ROME (Reuters) - Italy's new coach Giampiero Ventura, officially presented on Tuesday, said he should not be judged by his lack of major titles and that he had enjoyed "other victories" in his long career.

Ventura, the second oldest coach to occupy the post, praised the work of his predecessor Antonio Conte who led Italy to the quarter-finals of Euro 2016 before they lost on penalties to Germany.

The 68-year-old Ventura has enjoyed a long, steady coaching career although, apart from one season at Napoli, he has never worked at any of the biggest clubs and has spent part of his time in the lower divisions.

But has a reputation as a good motivator who helps young players develop.

"If you are not the coach of one of the big five teams (Juventus, AC Milan, Inter Milan, Napoli and AS Roma), then it is almost impossible to win the title," he told reporters.

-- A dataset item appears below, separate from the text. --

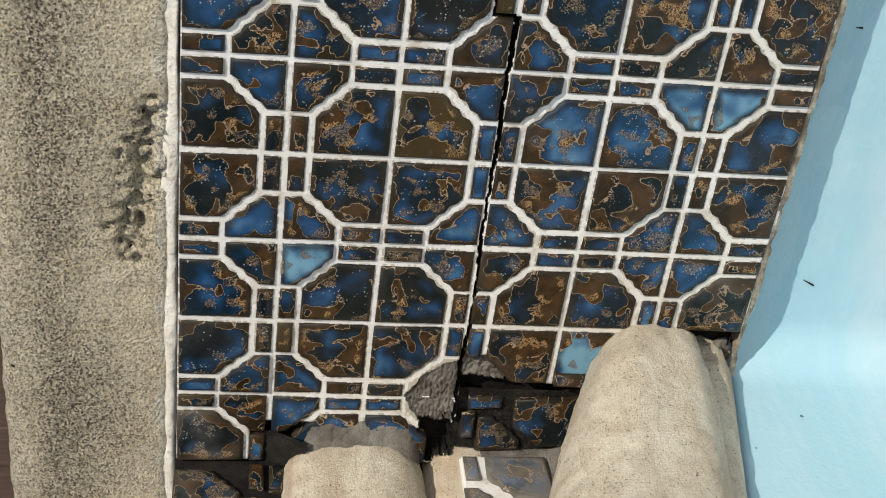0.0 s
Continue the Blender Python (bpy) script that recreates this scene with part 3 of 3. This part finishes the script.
    cor = (lu < e) & (lv < e) & (lu > 0.0248) & (lv > 0.0248) & (lu + lv > 0.0665)
    lev = (lu > t) & (lu < 0.0192) & (lv > 0.0416) & (lv < e)
    upr = (lv > t) & (lv < 0.0192) & (lu > 0.0416) & (lu < e)
    under = (big | cor | lev | upr) & ~deep
    # a tan fringe of old dirt where grout meets glaze
    # it is broader on the old stretch away from the steps
    w = 0.0003 * np.clip((vv - 0.35) / 0.2, 0, 1) + soft * 0.0007
    t, grime = t - 0.0011 - w, HALF - t + 0.0011 + w
    fringe = ((lu > t) & (lv > t) & (lu < 0.0377 + w) & (lv < 0.0377 + w) & (lu + lv < 0.0590 + w)) | ((lu < grime) & (lv < grime) & (lu > 0.0229 - w) & (lv > 0.0229 - w) & (lu + lv > 0.0632 - w))
    fringe |= ((lu > t) & (lu < 0.0209 + w) & (lv > 0.0399 - w) & (lv < grime)) | ((lv > t) & (lv < 0.0209 + w) & (lu > 0.0399 - w) & (lu < grime))
    idx = np.arange(nu * nv).reshape(nu, nv)
    quads = np.stack([idx[:-1, :-1], idx[1:, :-1], idx[1:, 1:], idx[:-1, 1:]], -1)
    mine = (uu[:-1, :-1] > 0.0004) & (uu[:-1, :-1] >= cols[0] * HALF - 0.01 * (cols[0] == 0)) & (uu[:-1, :-1] < cols[1] * HALF + 0.01 * (cols[1] == 6))
    keep = mine & ~(under[:-1, :-1] & under[1:, :-1] & under[1:, 1:] & under[:-1, 1:])
    dig = (deep[:-1, :-1] | deep[1:, 1:] | deep[1:, :-1] | deep[:-1, 1:])[keep]
    dark = (black[:-1, :-1] | black[1:, 1:] | black[1:, :-1] | black[:-1, 1:])[keep]
    old = (fringe[:-1, :-1] & fringe[1:, 1:] | fringe[1:, :-1] & fringe[:-1, 1:])[keep]
    quads = quads[keep]
    used, inverse = np.unique(quads, return_inverse=True)
    ob = mesh_object(name, verts[used].tolist(), inverse.reshape(-1, 4).tolist(), [GROUT, MORTAR, THINSET, SHADE_AND_DIRT, STAINED], parent, True)
    pale = (vv[:-1, :-1] > 1.0)[keep]
    ob.data.polygons.foreach_set("material_index", np.where(dark, 3, np.where(dig, np.where(pale, 2, 1), np.where(old, 4, 0))).tolist())
    ob.data.update()
    return ob


upper = tagged(new("tile_band_upper"), "upper course of blue and brown glazed pool mosaic tiles", "tile band", "", "structure")
lower = tagged(new("tile_band_lower"), "lower course of blue and brown glazed pool mosaic tiles", "tile band", "", "structure")
tagged(grout_course("grout", (0, 3), upper), "white grout with a long open crack")
tagged(grout_course("grout", (3, 6), lower), "white grout with a long open crack")


def edge_point(x, k):
    y, z = ((-0.0004, 0.9014), (-0.0005, 0.9001), (0.0015, 0.8991), (0.006, 0.8988), (0.012, 0.8986), (0.03, 0.8990))[int(k)]
    ragged = 0.0022 * max(-0.3, noise.noise(Vector((x * 33, 1, 0)))) + rough((x, k, 3), 140, 0.0009) + 0.0012 * (noise.noise(Vector((x * 12, 4, 0))) > 0.25)
    if 1.1128 < x < 1.1484:
        # bare bed where a large tile has come off
        y, ragged = max(y, 0.0095), -0.001
    crust = 0.0010 * max(0.0, min(1.0, (0.95 - x) / 0.1)) * (0.6 + 0.8 * abs(noise.noise(Vector((x * 21, 7, 0)))))
    crust += 0.6 * lap(1.62 - x) + 0.4 * lap((1.62 - 0.6 * x) % 1.6)
    return (x, y + rough((x, k, 1), 120, 0.0006) * (k > 0), z - (ragged + crust if k > 0 else 0))


edge = sheet("trim_mortar_lower", rise(0.02, 1.62, 0.0016), range(6), edge_point, [EDGE])
tagged(edge, "ragged mortar edge under the tile band", "mortar edge", "", "structure")

# ---- steps into the pool, their round concrete nosings and tiled risers ----
steps = tagged(new("pool_steps"), "cream concrete pool steps with rounded nosings and tiled risers", "pool steps")


def bar(name, cx, base_z, rx, base_r, climb, grow, power, seed, taper, reach, label):
    """A nosing that runs out from the wall: a rounded-square section, worn and sandy."""
    ang = [2 * math.pi * i / 56 for i in range(57)]

    def point(y, a):
        c, s = math.cos(a), math.sin(a)
        k = (abs(c) ** power + abs(s) ** power) ** (-1 / power)
        run = min(0.2, max(0.0, -y))
        cz, rz = base_z + climb * run, base_r + grow * run
        wear = 1 + 0.05 * noise.noise(Vector((c * 2 + seed, s * 2, y * 14))) + 0.02 * noise.noise(Vector((c * 9, s * 9 + seed, y * 80)))
        # the end at the wall is broken and rounded off
        end = min(1.0, taper + (1 - taper) * math.sqrt(max(0.0, min(1.0, (0.004 - y) / reach))))
        x, z = cx + rx * k * c * wear * end, cz + rz * k * s * wear * (0.5 + 0.5 * end)
        return (x + rough((x, y, z), 260, 0.0009) + rough((x, y * 0.4, z), 80, 0.0008), y, z + rough((z, x, y), 260, 0.0009) + rough((z, x, y * 0.4), 95, 0.0008))

    return sheet(name, rise(-0.5, -0.2, 0.02)[:-1] + rise(-0.2, 0.008, 0.0035), ang, point, [STEP], steps, label)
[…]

"In terms of winning the Champions League, I haven't done that but I have had other victories in my career such as the young players I have helped develop and reach the national team."

Ventura gained widespread respect following his recent five-year spell with Torino when he led them out of Serie B and to several respectable finishes in the middle and upper half of Serie A.

Other clubs he has coached include Sampdoria, Lecce, Cagliari, Venezia, Pisa, Bari, Verona, Messina, Udinese and Spezia.

He has never won Serie A or the Italian Cup, although he led Lecce to the third tier Serie C title in 1996.

Ventura said he aimed to fine-tune the team left behind by Conte, which was widely praised for its tactical nous.

"When a team is well-organised, it can still be improved in the small details and that is what I hope to do," he said. "I thank Conte for leaving me a group with a conscience and a profound culture of work."

He also warned that players who moved to leagues outside Europe, such as China and the United States, risked losing their place in the national team,

"Players need to have a desire to win, going to a lesser League doesn’t help in that regard," he said. “So 50 percent is China, the rest is the big wages. A player has to be strong psychologically and temperamentally.

“When Alessandro Diamanti went to China, he lost his place in the national team despite his quality."

Ventura's first match will be a friendly against France followed by a World Cup qualifier away to Israel four days later.

Italy also face Spain, Albania, Macedonia and Liechtenstein in a tough group where only the winners are guaranteed a place at the finals in Russia.